Unpersuaded that a failure to act would lead to “widespread mass confusion” in this year’s congressional elections in Virginia, the Supreme Court refused on Monday to delay the use in 2016 of a new election-districts map drawn by a lower three-judge federal court. That will allow the new maps to be used even while the Court is reviewing the validity of an earlier map drawn by the state legislature but nullified by the lower court. The Justices are due to hold a hearing on the earlier map on March 21, in the case of Wittman v. Personhuballah.
Lawyers representing Republican members of Congress from Virginia had warned that, without a delay, candidates would have to run “two-front” campaigns in five districts, running in both the districts as composed by the legislature and the new districts drawn up by the lower court. Depending on when the Court rules on the earlier map, both this year’s primary and general elections for House of Representatives seats in the state might have to be postponed, the lawyers contended. The primary is now set for June 14 and the general for November 8, the lawyers contended.
The Court turned down the stay application (15A724) with no sign that any Justice had dissented. There was no explanation for the denial.
This dispute has been unfolding over the past four years, since the legislature drew a new map for House of Representatives District 3. That district was originally created in 1998 as a remedy for a finding that it was drawn in a racially discriminatory way. Since its creation, District 3 has been represented by Bobby Scott, the only black member of the state’s House delegation and one of three Democrats in the eleven-member delegation.
The 2012 plan has now been used in the 2012 and 2014 elections, but it is to be replaced this year by a new map drafted by the three-judge federal court after it had struck down the 2012 plan for District 3 as the result of a racial gerrymander, and after the legislature failed in an effort to draw up a new plan on its own.
The 2012 plan was composed by the legislature with the aim, among others, of preserving the partisan make-up of the state delegation — eight Republicans and three Democrats. The new plan, however, would result in the likely loss this year of one and possibly two Republican seats to Democrats, because of the addition of black voters in those two districts.

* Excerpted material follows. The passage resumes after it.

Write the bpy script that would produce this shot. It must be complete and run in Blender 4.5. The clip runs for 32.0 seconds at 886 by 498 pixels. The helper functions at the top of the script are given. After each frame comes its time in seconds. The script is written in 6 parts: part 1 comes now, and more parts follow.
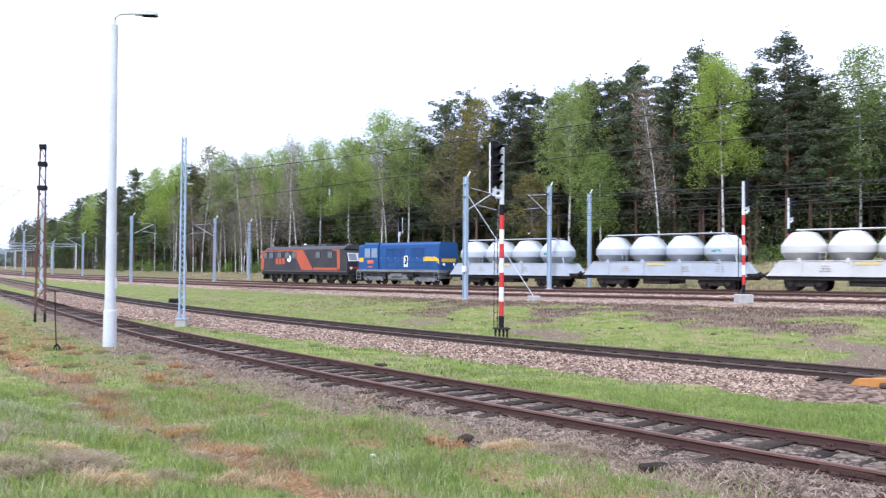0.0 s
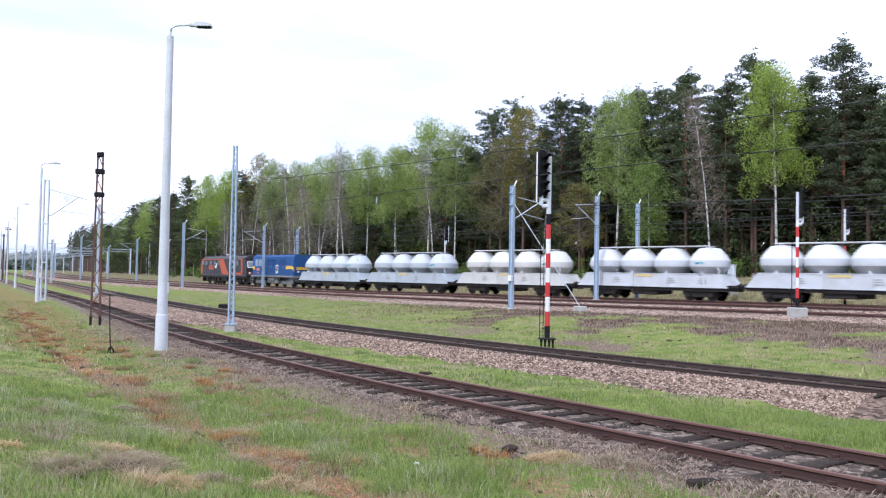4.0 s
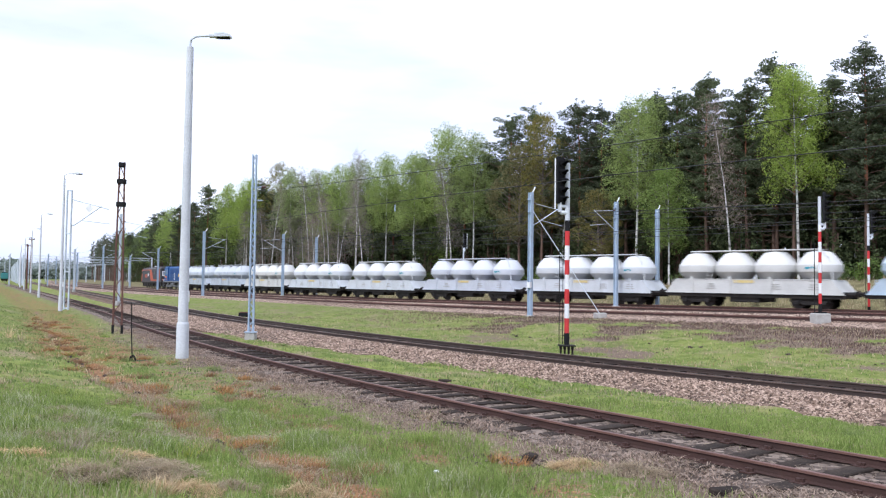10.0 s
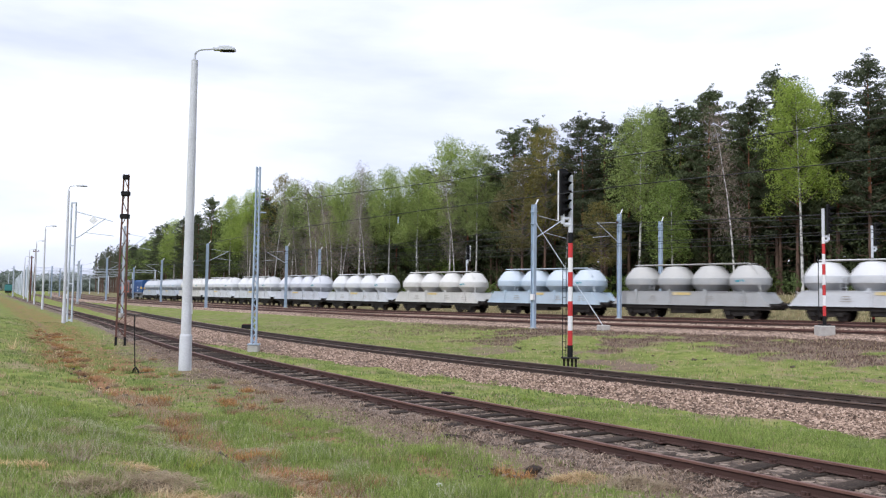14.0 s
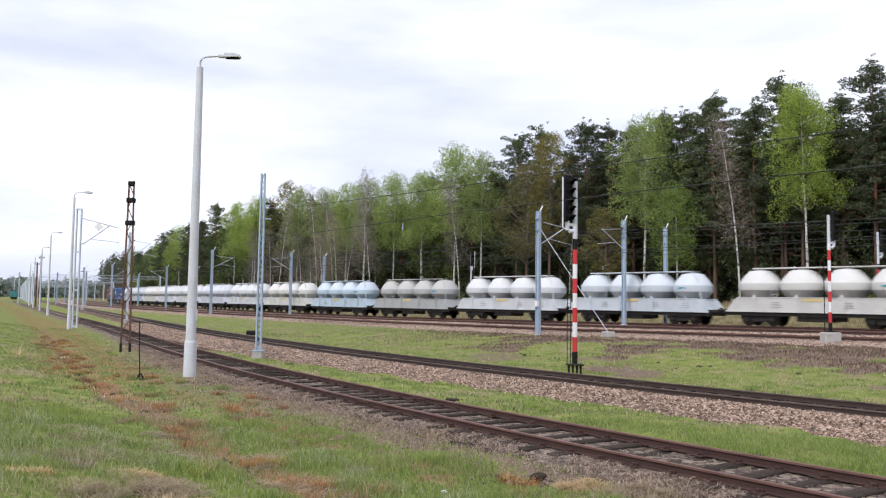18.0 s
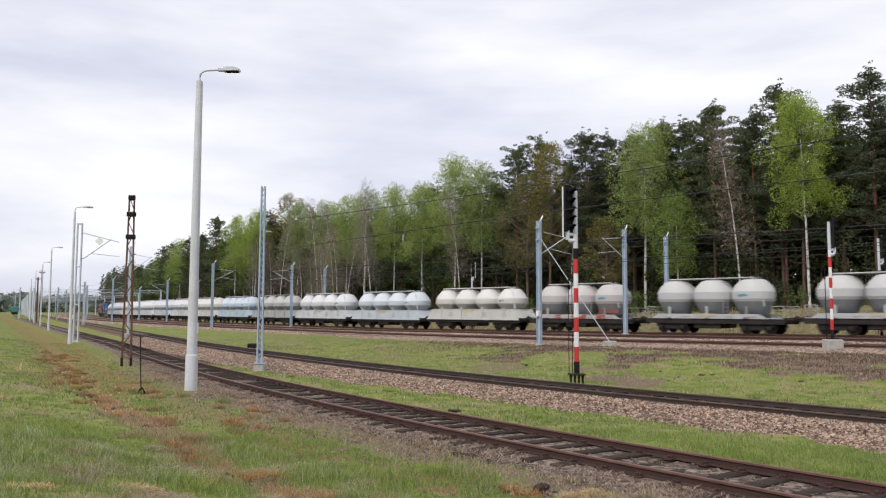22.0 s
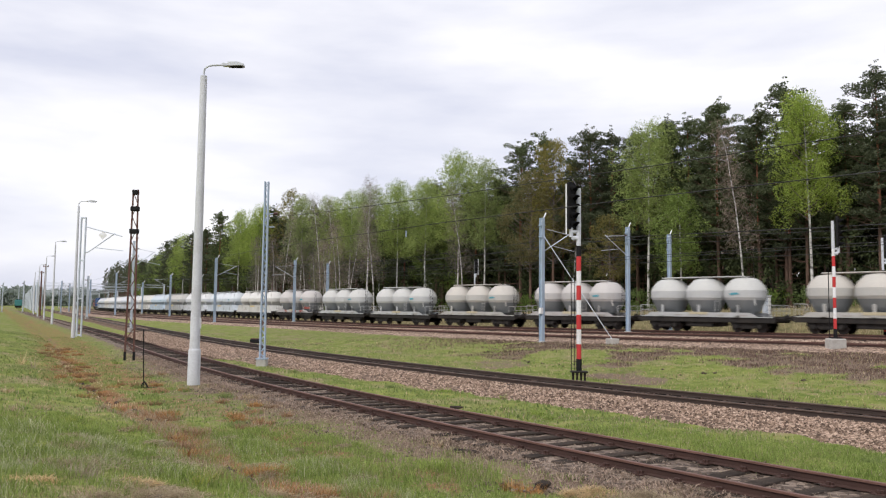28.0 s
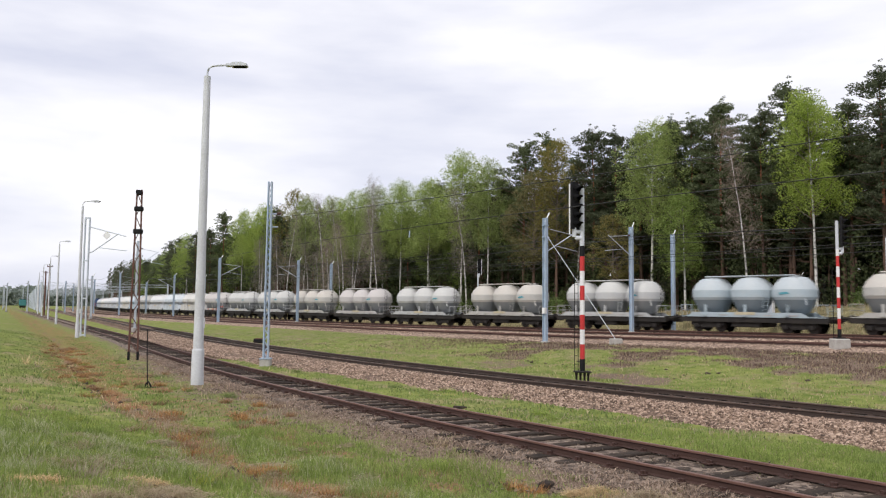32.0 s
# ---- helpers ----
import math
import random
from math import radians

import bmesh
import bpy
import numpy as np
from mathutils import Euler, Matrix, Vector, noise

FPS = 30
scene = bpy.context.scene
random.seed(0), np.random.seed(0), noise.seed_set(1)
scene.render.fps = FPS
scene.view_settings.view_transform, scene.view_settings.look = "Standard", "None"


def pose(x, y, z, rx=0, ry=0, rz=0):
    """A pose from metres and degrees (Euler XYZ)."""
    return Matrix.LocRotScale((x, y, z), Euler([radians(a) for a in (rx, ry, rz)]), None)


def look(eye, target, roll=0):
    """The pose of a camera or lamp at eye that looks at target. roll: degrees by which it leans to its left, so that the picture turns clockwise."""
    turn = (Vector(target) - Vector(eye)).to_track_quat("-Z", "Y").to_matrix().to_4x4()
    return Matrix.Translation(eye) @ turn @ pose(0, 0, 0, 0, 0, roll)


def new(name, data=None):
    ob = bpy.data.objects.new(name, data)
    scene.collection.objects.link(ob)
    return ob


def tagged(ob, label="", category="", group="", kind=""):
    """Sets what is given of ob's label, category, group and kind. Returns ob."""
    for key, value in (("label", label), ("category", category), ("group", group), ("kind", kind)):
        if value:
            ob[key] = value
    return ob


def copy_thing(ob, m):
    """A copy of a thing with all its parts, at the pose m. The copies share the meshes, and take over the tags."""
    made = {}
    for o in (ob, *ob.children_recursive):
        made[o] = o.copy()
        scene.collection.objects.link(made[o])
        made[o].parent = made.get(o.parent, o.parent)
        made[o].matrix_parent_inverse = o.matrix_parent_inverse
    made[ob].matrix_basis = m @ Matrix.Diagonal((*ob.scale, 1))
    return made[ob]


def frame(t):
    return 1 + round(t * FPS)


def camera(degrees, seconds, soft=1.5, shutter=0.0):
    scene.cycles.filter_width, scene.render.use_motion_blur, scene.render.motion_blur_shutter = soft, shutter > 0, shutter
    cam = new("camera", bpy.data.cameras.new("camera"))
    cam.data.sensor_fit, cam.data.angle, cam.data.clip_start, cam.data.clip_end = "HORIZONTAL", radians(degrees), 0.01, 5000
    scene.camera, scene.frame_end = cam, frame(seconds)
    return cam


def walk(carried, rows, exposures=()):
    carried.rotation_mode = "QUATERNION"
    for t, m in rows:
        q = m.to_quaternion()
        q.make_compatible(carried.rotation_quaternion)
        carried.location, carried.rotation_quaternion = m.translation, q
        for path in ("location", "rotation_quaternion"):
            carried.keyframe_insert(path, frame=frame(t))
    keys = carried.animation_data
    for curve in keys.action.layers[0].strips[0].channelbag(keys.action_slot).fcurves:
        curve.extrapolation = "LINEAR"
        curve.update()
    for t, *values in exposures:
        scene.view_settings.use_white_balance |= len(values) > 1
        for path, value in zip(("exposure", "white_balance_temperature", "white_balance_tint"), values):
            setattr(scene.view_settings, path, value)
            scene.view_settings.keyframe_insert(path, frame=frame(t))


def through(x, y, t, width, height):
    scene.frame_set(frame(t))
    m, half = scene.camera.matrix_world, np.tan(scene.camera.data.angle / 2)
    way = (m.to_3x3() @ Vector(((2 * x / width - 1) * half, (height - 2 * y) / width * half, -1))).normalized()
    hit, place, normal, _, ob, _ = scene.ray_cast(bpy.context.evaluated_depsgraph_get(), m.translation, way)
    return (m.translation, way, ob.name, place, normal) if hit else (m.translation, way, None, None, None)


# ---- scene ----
cam = camera(58.5, 32.0, soft=1.2, shutter=0.8)
EYE = (0.0, 0.0, 2.3)
ROWS = [
    (0, 91.310, -0.360, -5.765), (0.5, 91.369, -0.537, -4.466), (1, 91.330, -0.610, -3.600), (1.5, 91.560, -0.314, -3.033),
    (2, 91.715, -0.531, -2.771), (2.5, 91.839, -0.914, -2.706), (3, 91.941, -0.912, -2.313), (3.5, 91.903, -0.959, -2.379),
    (5.5, 92.024, -1.137, -2.534), (6, 92.109, -1.113, -1.927), (6.5, 92.131, -1.013, -1.724), (7, 92.040, -0.832, -1.565),
    (7.5, 91.981, -0.853, -1.509), (8, 91.980, -0.841, -1.423), (8.5, 92.077, -0.778, -1.243), (9, 92.162, -0.923, -1.197),
    (9.5, 92.302, -0.838, -1.201), (10, 92.414, -0.746, -1.100), (10.5, 92.520, -0.659, -0.790), (11, 92.654, -0.594, -0.513),
    (11.5, 92.849, -0.647, -0.375), (12, 92.973, -0.638, -0.428), (12.5, 93.032, -0.570, -0.491), (13, 93.145, -0.551, -0.687),
    (13.5, 93.241, -0.663, -0.832), (14, 93.283, -0.765, -0.875), (14.5, 93.113, -0.744, -0.898), (16.5, 93.309, -0.710, -0.492),
    (17, 93.403, -0.720, -0.493), (17.5, 93.558, -0.683, -0.489), (18, 93.743, -0.779, -0.552), (18.5, 93.828, -0.451, -0.480),
    (19, 93.858, -0.450, -0.375), (19.5, 93.959, -0.303, -0.419), (20, 94.128, -0.401, -0.487), (20.5, 94.258, -0.311, -0.474),
    (21, 94.374, -0.192, -0.424), (21.5, 94.451, -0.252, -0.429), (22, 94.528, -0.204, -0.472), (22.5, 94.588, -0.065, -0.506),
    (23, 94.608, -0.191, -0.518), (23.5, 94.645, -0.186, -0.478), (24, 94.657, -0.288, -0.580), (24.5, 94.551, -0.225, -0.652),
    (25, 94.459, -0.367, -0.716), (25.5, 94.417, -0.680, -0.736), (27.5, 94.274, -0.588, -0.322), (28, 94.273, -0.602, -0.284),
    (28.5, 94.279, -0.623, -0.286), (29, 94.244, -0.655, -0.239), (29.5, 94.273, -0.590, -0.179), (30, 94.281, -0.541, -0.097),
    (30.5, 94.212, -0.619, -0.046), (31, 94.146, -0.618, -0.043), (31.5, 94.206, -0.605, -0.041), (32, 94.270, -0.618, -0.046),
]
EXPOSURES = [(0, 0.99, 5500, 14), (1.5, 0.94, 5500, 14), (3, 0.77, 5500, 14), (6, 0.66, 5560, 13), (9, 0.64, 5640, 12), (11, 0.58, 5750, 12), (12, 0.45, 5850, 12), (14, 0.43, 5980, 12), (17, 0.40, 6080, 12), (19, 0.39, 6160, 12), (22, 0.2, 6450, 11), (25, 0.24, 6500, 11), (32, 0.27, 6500, 11)]
walk(cam, [(t, pose(*EYE, rx, ry, rz)) for t, rx, ry, rz in ROWS], EXPOSURES)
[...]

The new plan, the challengers also argued, would affect not only District 3 but also four surrounding districts, and would result in the shifting of more than 1.1 million voters from one district into a new one.

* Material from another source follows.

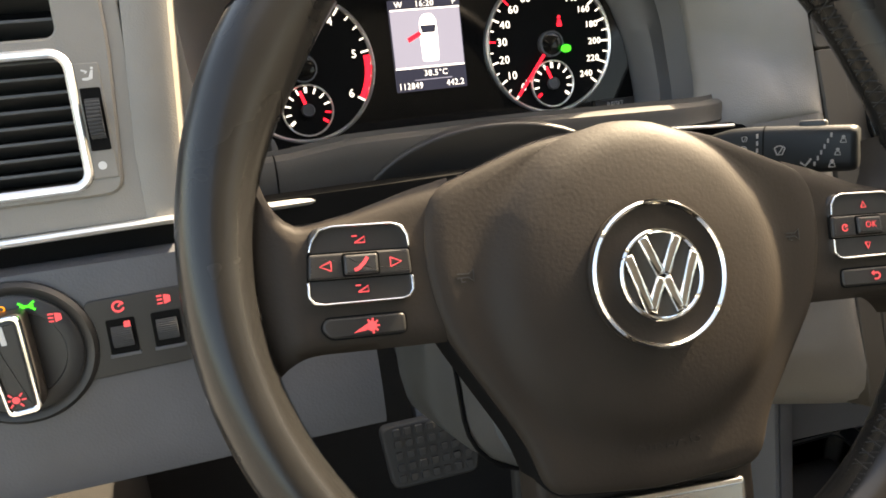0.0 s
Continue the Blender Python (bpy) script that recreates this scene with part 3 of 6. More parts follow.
# ---- instrument hood and its ledge
CL = frame_at((-0.3705, 0.1449, 0.7657), (1, 0, 0), (0, 0.309, 0.951))
PLATE = soft_poly([(-0.165, -0.0565), (0.162, -0.0565), (0.1554, -0.0066), (0.1422, 0.0273), (0.1168, 0.061), (0.06, 0.092), (-0.064, 0.092), (-0.120, 0.061), (-0.146, 0.0273), (-0.159, -0.0066)], 0.014, 4)


LIP = soft_poly([(-0.154, -0.066), (0.196, -0.066), (0.201, -0.008), (0.193, 0.040), (0.158, 0.077), (0.078, 0.108), (-0.080, 0.110), (-0.150, 0.080), (-0.171, 0.042), (-0.168, -0.008)], 0.020, 4)


def lip_ring(out, back):
    """The open edge of the hood, from the foot on one side over the top to the other, moved outwards and back."""
    ring = []
    for (x, y), (u, v) in zip(inset(LIP, -out), LIP):
        side = min(max((-0.10 - u) / 0.04, 0.0), 1.0) * min(max((0.06 - v) / 0.04, 0.0), 1.0)
        deep = 0.062 + 0.012 * min(max((-0.015 - v) / 0.04, 0.0), 1.0) + 0.030 * min(max((v - 0.035) / 0.05, 0.0), 1.0)
        ring.append((x, y, deep - back * (1 - 0.75 * side)))
    return ring[5:] + ring[:5]


hood = thing("instrument_hood", CL, "grey soft plastic hood round the instruments", "instrument hood", kind="structure")
mouth = [(x, y, -0.004) for x, y in PLATE[5:] + PLATE[:5]]
lip0 = lip_ring(0.0, 0.0)
inside = [mouth, [(x * 1.005, y * 1.005, 0.003) for x, y, z in mouth]] + [[tuple(Vector(p).lerp(Vector(q), k)) for p, q in zip(mouth, lip0)] for k in (0.3, 0.6, 0.88)] + [lip0]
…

The challengers’ argument about potential chaos and confusion in this year’s primary and general elections was based on the prospect that the 2012 plan of the legislature might actually gain the Supreme Court’s approval in the Personhuballah case in the midst of this year’s election cycle in Virginia. If the 2012 plan were to be upheld, that would automatically displace the lower court’s new plan.
Actually, this year’s election cycle is already underway in Virginia, as candidates began collecting signatures for nomination for the primary election on January 2, and they must qualify for that ballot by March 31. Federal law requires the state to mail absentee ballots by April 30 to military members serving abroad, and others who will be voting from overseas.

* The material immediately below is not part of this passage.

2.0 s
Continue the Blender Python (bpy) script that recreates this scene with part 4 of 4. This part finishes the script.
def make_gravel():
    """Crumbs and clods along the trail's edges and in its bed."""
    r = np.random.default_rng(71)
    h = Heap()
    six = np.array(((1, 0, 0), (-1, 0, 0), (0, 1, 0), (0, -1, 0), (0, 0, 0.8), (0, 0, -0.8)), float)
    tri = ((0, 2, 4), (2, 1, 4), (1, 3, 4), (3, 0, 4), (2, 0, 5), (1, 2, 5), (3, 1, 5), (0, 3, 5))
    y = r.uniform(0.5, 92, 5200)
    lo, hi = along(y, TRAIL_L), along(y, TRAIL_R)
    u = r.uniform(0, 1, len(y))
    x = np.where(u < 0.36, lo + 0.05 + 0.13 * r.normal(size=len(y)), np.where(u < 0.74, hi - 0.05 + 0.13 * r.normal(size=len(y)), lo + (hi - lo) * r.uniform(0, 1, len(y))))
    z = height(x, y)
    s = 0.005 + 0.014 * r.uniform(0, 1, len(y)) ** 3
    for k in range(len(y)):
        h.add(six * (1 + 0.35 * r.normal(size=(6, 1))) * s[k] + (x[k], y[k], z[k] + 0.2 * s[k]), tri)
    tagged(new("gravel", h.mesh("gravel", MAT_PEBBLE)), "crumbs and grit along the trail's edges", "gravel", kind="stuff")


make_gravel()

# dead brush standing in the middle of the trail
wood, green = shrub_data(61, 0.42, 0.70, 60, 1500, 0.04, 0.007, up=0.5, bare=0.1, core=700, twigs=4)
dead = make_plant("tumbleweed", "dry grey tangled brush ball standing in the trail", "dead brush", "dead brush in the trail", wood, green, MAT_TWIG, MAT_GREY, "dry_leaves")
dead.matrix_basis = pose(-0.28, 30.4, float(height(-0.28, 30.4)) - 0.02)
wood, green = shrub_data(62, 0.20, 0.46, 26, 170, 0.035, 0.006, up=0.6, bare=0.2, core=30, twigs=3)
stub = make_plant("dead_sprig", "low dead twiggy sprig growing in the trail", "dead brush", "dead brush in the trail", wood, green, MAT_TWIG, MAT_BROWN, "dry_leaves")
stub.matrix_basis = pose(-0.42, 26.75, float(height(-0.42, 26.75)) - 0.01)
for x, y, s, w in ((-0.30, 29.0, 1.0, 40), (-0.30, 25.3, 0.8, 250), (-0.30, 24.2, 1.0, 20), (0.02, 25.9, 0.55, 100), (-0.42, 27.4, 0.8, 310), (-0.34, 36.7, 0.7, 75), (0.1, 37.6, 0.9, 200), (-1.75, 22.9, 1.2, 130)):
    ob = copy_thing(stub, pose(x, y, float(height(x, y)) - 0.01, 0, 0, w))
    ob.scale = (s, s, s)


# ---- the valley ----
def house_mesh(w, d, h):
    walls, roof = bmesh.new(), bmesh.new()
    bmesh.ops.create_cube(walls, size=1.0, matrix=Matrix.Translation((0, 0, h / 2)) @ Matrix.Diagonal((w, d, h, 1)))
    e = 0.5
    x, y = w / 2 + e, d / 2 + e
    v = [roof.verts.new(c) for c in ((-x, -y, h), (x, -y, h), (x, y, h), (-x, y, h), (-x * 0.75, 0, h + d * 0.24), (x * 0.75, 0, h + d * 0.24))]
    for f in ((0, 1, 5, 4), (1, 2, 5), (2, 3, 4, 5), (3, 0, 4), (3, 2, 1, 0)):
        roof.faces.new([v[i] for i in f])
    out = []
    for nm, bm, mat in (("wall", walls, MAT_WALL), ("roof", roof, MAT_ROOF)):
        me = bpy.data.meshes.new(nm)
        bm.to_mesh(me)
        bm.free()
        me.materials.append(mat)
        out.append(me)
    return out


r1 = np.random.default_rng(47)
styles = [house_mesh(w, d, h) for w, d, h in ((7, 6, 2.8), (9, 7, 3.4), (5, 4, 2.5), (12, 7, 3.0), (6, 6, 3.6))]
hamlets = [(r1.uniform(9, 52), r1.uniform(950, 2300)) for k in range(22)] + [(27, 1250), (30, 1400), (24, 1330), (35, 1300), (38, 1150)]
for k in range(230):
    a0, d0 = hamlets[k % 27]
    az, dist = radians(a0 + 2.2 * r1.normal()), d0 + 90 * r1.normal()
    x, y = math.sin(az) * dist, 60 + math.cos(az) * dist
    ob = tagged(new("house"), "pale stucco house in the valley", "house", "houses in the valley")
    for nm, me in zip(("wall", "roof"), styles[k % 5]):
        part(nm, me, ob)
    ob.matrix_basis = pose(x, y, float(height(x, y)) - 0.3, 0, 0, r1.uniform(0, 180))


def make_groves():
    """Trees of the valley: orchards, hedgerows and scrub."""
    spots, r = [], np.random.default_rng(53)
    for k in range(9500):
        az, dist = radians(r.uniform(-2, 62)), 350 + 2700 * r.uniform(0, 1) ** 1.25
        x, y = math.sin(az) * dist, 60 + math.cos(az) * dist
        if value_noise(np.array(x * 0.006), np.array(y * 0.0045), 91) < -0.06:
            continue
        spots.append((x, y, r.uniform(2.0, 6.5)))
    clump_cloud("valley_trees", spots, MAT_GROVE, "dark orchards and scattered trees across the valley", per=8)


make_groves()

With a Supreme Court hearing set for March 21, the challengers asserted, there may not be a decision on the legality of the 2012 plan before the time necessary to prepare for the June 14 primary, requiring that balloting to be postponed. The stay application also suggested that the timing of the Court’s ruling might even force a delay of the general election for the House seats, requiring Virginia to hold a presidential election on November 8 and a congressional election on a later date.
The two Virginia voters who had successfully challenged the 2012 map as a racial gerrymander, and the State Board of Elections, urged the Court to deny the postponement. They argued that the primary election should now be allowed to go forward on June 14 under the newly drawn plan of the lower court. If that plan were not used this year, they contended, it could mean that the 2012 plan could not be replaced by a valid plan until the 2018 elections. The opponents also argued that the challengers had little chance of getting the 2012 plan upheld by the Justices.
The challengers initially filed their stay request with Chief Justice John G. Roberts, Jr., who handles emergency legal matters from the geographic area — the Fourth Circuit — that includes Virginia. The Chief Justice passed on the request to the full Court, leading to Monday’s unexplained denial of the postponement. Thus, the lower court’s new plan now will be used for the primary and general elections for House seats in Virginia this year.